Grantland‘s Mark Harris has ripped into yours truly in a 3.3 piece about the Oscars. In paragraph #8, to be precise. [See below] So here are replies to some of his assertions, which, summed up, basically pat the Academy on the back for a job relatively well done. Not perfectly (in part because they gave their Best Supporting Oscar to Dallas Buyer’s Club‘s Jared Leto, whose performance didn’t ring Harris’s bell) but good enough.

Harris statement #1: “Academy voters turned to a tough, sad, hard film about our own bad past made by a black Englishman and said, ‘This was the best of the year.’

Wells response: No, they didn’t do that, Mark. A relatively small portion of the membership did. Probably a third or a bit less. Nobody will ever know the exact percentage but this was almost certainly no landslide. Harris knows full well there was a very strong concern among many award-season pundits that quite a few Academy members either didn’t like 12 Years A Slave enough to vote for it or hadn’t even popped the screener in (or had skipped through the brutal parts if they had). I’m certain that Harris also suspects, like everyone else, that 12 years A Slave barely squeaked through to a win, and that if the Best Picture race had been a mano e mano between Slave and Gravity, the Academy would have definitely given the Best Picture prize to Alfonso Cuaron‘s space ride. Dollars to donuts Steve McQueen‘s film was saved because the anti-Slave vote split between Gravity, American Hustle and to a lesser extent Philomena.

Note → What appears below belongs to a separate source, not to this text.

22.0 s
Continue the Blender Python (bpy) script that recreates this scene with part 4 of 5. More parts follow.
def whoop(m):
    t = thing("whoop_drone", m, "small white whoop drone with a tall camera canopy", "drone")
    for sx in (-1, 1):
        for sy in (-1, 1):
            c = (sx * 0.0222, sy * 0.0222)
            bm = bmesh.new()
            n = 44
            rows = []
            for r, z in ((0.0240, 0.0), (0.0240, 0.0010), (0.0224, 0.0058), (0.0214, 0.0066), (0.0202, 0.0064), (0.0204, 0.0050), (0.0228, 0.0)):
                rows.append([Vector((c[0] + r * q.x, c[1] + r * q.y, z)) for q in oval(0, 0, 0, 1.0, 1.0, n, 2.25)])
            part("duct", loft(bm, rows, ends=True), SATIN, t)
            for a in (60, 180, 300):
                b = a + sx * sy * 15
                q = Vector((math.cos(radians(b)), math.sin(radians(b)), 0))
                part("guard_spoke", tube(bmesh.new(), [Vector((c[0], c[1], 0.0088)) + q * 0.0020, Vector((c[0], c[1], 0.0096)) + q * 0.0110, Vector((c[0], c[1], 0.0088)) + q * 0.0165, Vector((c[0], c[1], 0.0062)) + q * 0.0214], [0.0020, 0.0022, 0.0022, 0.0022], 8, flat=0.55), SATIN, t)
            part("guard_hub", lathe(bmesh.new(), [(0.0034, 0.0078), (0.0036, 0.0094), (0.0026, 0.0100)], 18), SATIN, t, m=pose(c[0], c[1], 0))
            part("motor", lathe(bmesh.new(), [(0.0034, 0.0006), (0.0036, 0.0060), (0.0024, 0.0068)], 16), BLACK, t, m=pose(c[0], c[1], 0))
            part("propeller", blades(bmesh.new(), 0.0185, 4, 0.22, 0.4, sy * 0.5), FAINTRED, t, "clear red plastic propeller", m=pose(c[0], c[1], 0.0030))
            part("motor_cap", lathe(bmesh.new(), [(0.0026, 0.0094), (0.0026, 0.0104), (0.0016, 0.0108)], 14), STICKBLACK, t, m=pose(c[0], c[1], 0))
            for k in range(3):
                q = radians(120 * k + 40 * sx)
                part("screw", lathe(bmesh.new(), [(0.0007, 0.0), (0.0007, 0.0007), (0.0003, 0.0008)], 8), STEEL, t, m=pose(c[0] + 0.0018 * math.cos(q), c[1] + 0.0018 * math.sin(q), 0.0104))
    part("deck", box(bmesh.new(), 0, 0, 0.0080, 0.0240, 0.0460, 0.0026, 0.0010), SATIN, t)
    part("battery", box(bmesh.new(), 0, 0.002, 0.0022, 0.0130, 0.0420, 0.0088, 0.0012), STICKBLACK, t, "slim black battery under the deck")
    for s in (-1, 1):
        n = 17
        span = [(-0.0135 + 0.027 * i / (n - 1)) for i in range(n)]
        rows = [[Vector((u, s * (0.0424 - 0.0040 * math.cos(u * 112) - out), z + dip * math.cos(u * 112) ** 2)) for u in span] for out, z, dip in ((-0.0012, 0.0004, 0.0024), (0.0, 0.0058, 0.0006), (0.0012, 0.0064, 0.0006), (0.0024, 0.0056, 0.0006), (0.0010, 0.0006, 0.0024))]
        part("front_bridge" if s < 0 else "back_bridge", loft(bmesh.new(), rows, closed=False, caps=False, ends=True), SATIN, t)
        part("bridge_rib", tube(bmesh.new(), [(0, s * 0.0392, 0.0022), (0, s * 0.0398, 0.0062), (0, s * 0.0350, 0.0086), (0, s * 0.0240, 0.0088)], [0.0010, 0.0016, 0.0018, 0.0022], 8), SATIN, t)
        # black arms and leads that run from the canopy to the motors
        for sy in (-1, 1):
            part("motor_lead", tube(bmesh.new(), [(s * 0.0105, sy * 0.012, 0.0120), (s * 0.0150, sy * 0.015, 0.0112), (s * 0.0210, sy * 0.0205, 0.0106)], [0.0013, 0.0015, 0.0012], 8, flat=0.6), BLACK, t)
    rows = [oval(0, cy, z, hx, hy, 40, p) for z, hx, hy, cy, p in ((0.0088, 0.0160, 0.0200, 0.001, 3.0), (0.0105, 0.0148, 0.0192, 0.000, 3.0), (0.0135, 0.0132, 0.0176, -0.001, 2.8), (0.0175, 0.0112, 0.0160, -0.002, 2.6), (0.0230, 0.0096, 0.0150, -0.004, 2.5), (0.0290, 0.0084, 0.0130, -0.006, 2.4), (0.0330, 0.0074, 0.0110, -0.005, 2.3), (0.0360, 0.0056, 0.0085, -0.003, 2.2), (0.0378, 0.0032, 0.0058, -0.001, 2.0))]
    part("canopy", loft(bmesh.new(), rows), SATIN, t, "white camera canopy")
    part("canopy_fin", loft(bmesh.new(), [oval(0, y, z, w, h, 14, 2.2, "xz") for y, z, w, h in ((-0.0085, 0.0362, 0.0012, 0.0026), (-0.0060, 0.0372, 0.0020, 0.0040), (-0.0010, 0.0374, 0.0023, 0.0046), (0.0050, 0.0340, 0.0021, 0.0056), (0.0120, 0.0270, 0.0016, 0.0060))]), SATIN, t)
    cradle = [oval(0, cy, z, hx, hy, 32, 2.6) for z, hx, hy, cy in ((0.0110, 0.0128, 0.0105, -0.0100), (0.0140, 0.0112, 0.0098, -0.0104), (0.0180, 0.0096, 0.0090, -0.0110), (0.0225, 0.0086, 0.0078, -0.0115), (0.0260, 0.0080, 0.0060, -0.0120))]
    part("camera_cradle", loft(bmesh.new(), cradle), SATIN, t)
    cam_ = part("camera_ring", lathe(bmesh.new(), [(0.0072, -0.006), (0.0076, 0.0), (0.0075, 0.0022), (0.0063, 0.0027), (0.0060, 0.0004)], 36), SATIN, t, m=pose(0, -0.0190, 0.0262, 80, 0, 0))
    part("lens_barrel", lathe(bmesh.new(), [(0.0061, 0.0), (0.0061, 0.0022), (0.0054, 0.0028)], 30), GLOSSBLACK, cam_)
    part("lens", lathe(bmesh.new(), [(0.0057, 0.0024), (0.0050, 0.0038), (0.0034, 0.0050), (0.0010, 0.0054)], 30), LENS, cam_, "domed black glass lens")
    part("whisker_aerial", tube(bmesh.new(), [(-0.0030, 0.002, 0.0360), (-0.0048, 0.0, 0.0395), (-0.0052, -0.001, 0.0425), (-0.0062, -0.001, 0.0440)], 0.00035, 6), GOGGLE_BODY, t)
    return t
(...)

Harris statement #2: “An ugly narrative was beginning to build, stoked by the film’s partisans and some of its own campaigners, that staid old white voters weren’t watching the movie because it was too much of a downer. They were going to snub it. They were going to Brokeback it. They were going to confirm every cynical suspicion people had.”

Wells response: An “ugly narrative“? Mark, that’s exactly what almost happened. How many New York-based Academy members did Harris discuss 12 Years A Slave with? How many times did he ask them how they were feeling and what their inclinations were, and why? If he did a lot of canvassing, does it occur to him that Manhattan-based Academy members might be a bit more progessive-minded and socially engaged than their Los Angeles brethren? Did Harris read those Hollywood Reporter q & a’s with those tedious Academy members whose perceptions and conclusions caused so many heads to spin?

Harris statement #3: “I confess that I have little patience for critics who routinely sneer at the Academy Awards because they represent choices made by people who aren’t critics, or with Oscar analysts who think our job is to bend the Academy to our cranky will.”

Wells response: I don’t know everything and I have much to learn (and I look forward to the process that will educate me all the more), but I’m a lot more attuned to greatness and exceptionalism when it comes along than the Hope Holiday crowd, I can tell you that. Martin Scorsese and Leonardo DiCaprio felt compelled to sit for dozens of interviews in an attempt to explain to the dimwits that The Wolf of Wall Street wasn’t celebrating Jordan Belfort‘s venality, but a lot of us knew that right away. Are you telling me all sensibilities and perceptions are equal? They obviously aren’t.

On top of which I honestly believe that the sneering and the crankiness helped the Slave cause, to some extent. I think it seeped through the crab shells of the blue-hairs. It is a statistically irrefutable fact that roughly 85% of the Academy is over the age of 50 (according to that 2012 L.A. Times poll), and that a significant portion of the voters are “deadwood” types who haven’t worked in a long time and are mostly out of step with the culture and the times. Of all the arts-related organizations in the world, the Academy is regarded as the biggest standard-bearer for lazy, smug, backward-gazing sensibilities. Yes — the Godz smiled or connived and somehow Slave snagged the Best Picture Oscar, but only, I’ll wager, by the skin of its teeth. We’ve been hearing for years that Academy members don’t watch all the nominees or they sleep through screenings or turn them off if they don’t like the way a film is going, and that they ask their friends or their office assistants how to vote. In this kind of absentee atmosphere is it that crazy to suggest that the malleable Academy members might have voted for Slave out of guilt, or because they felt at the end of the day that they should vote for a film of some substance rather than a technically dazzling space thriller with Sandra Bullock? I really think that Hollywood Elsewhere‘s bellowing and badgering and berating might have helped nudge things along in Slave‘s direction, at least among the fence-sitters and dilletantes.

Harris statement #4: “It’s September, for God’s sake.” — contained in a 9.15.13 Harris/Grantland column that basically said “whoa, nelly” to all the people jumping up and down about Slave (Vulture‘s Kyle Buchanan in particular) during the Toronto Film Festival. I think that “whoa, nelly” is a general Harris theme. If anybody gets all hot and bothered about anything, Harris tap-dances into the arena and says “all right, let’s stop hyperventilating and take a breath and size things up calmly.”